The film details Jones’ first uncovering of the elaborate fantasy world with which Stalin’s regime wowed the foreign press in Moscow, before entering the subsequent circles of wintry Ukrainian hell. Holland and Naumiuk wished to immerse the audience in the journalist’s transformative journey.
“We begin in London which is very stylish and conventional, and then, when we go to Moscow, Gareth becomes entangled in this euphoria of light, colour, and texture. We shot those scenes with Cooke SF Anamorphic/i lenses as I really like their crisp spectrum and cinematic feel,” he says. At the same time, Naumiuk’s camera gradually assumes Jones’s subjective viewpoint and builds momentum for the final blow.
Naumiuk shot Mr. Jones on ARRI Alexa with a 4:3 sensor to capture a particular look throughout the film, though he made changes lens-wise. “When Gareth escapes his Soviet ‘guardian’ and goes on a trek through the Ukrainian wilderness, the brutal reality hits him hard. I used spherical Zeiss Super Speeds to distinguish this part from the rest of the film. I’ve worked on quite a few low-budget sets and these lenses were often my best friends. I like their quality, their depth, their brightness. They were the perfect choice to contrast with the sumptuous Cooke SFs.”
"The last couple of years have seen the introduction of a number of LED-based sources of light that have given cinematographers a lot of exciting options to consider. The portability and adaptability was also crucial considering the fact that we shot 99% of the film on location in three countries."
- Tomasz Naumiuk PSC
The Ukrainian part of the film is emotionally intense and painful, the palette almost monochromatic. Gone are the artistic reflections, rich details, beautiful compositions of London and Moscow. Whilst it was not as bad as what happens on screen, the Mr. Jones crew worked in quite extreme conditions.
“We shot in Ukraine first, before going to Poland and Scotland. It was March 2018 but on the warmest day it was -17 degrees Celsius, while some days tested us with -37 degrees. We were there for a month, and it was tough for all of us, but we basically got everything we went to Ukraine for,” says the DP.

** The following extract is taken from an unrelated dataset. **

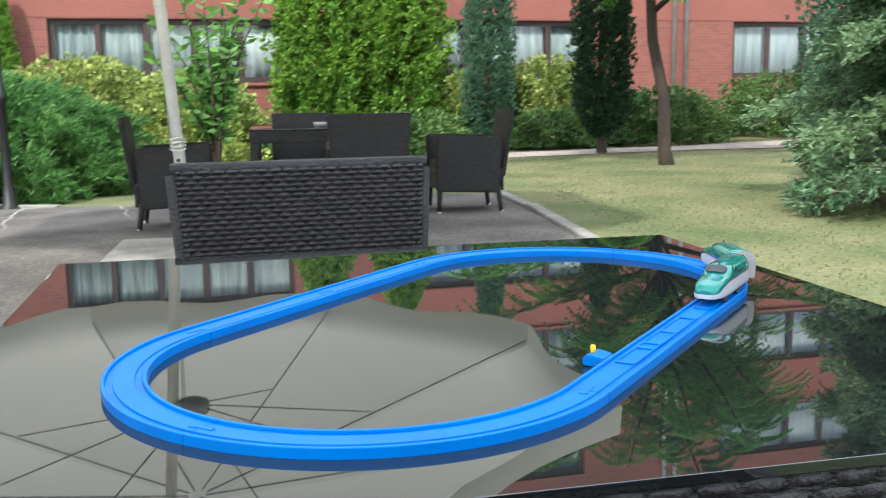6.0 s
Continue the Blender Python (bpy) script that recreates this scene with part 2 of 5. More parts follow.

Naumiuk took the same approach towards lighting. “The last couple of years have seen the introduction of a number of LED-based sources of light that have given cinematographers a lot of exciting options to consider. The portability and adaptability was also crucial considering the fact that we shot 99% of the film on location in three countries,” explains Naumiuk who used LED mattes, blades, and Aladdins to give the London/Moscow scenes the elegant look of a period epic. “One tool was particularly important though, the ARRI Sky Panel S360-C, an enormous lamp that helped me in balancing colour contrast between interior and exterior scenes.”
The cinematographer departs from the luscious lighting schemes when Jones begins to explore the Ukrainian countryside. “I love shaping the physical spaces by blocking out the light and its reflections with black flags and surfaces. I like to reduce artificial sources to a minimum to create the visual and emotional quality of a given scene, and that was exactly what happened in Ukraine. The light doesn’t enrich the situation or the landscape, but rather subtly emphasizes the emotions on people’s faces.”
One other experiment Naumiuk made was having a colourist grade live on-set. “Agnieszka told me during prep that she regretted not being able to see the final grade while filming previous features, and that had she done so she would have changed some things,” says the cinematographer. “On-set grading was a great idea for this project and it enhanced the workflow. Agnieszka was able to see the pre-graded shots almost instantaneously. They looked pretty much like a rough version of how the film would look like after post and the whole DI process.”
Mr. Jones, a co-production of Poland, Ukraine and the United Kingdom, had its premiere during Berlinale 2019, but it picked up momentum several months later when it won Golden Lions at the Polish Film Festival in Gdynia, and later was screened at BFI London Film Festival and Busan International Film Festival, among many others. Naumiuk, on the other hand, competed for the coveted Golden Frog at EnergaCamerimage. For the Polish cinematographer this year was – to paraphrase a classic – the beginning of a beautiful friendship with world cinema.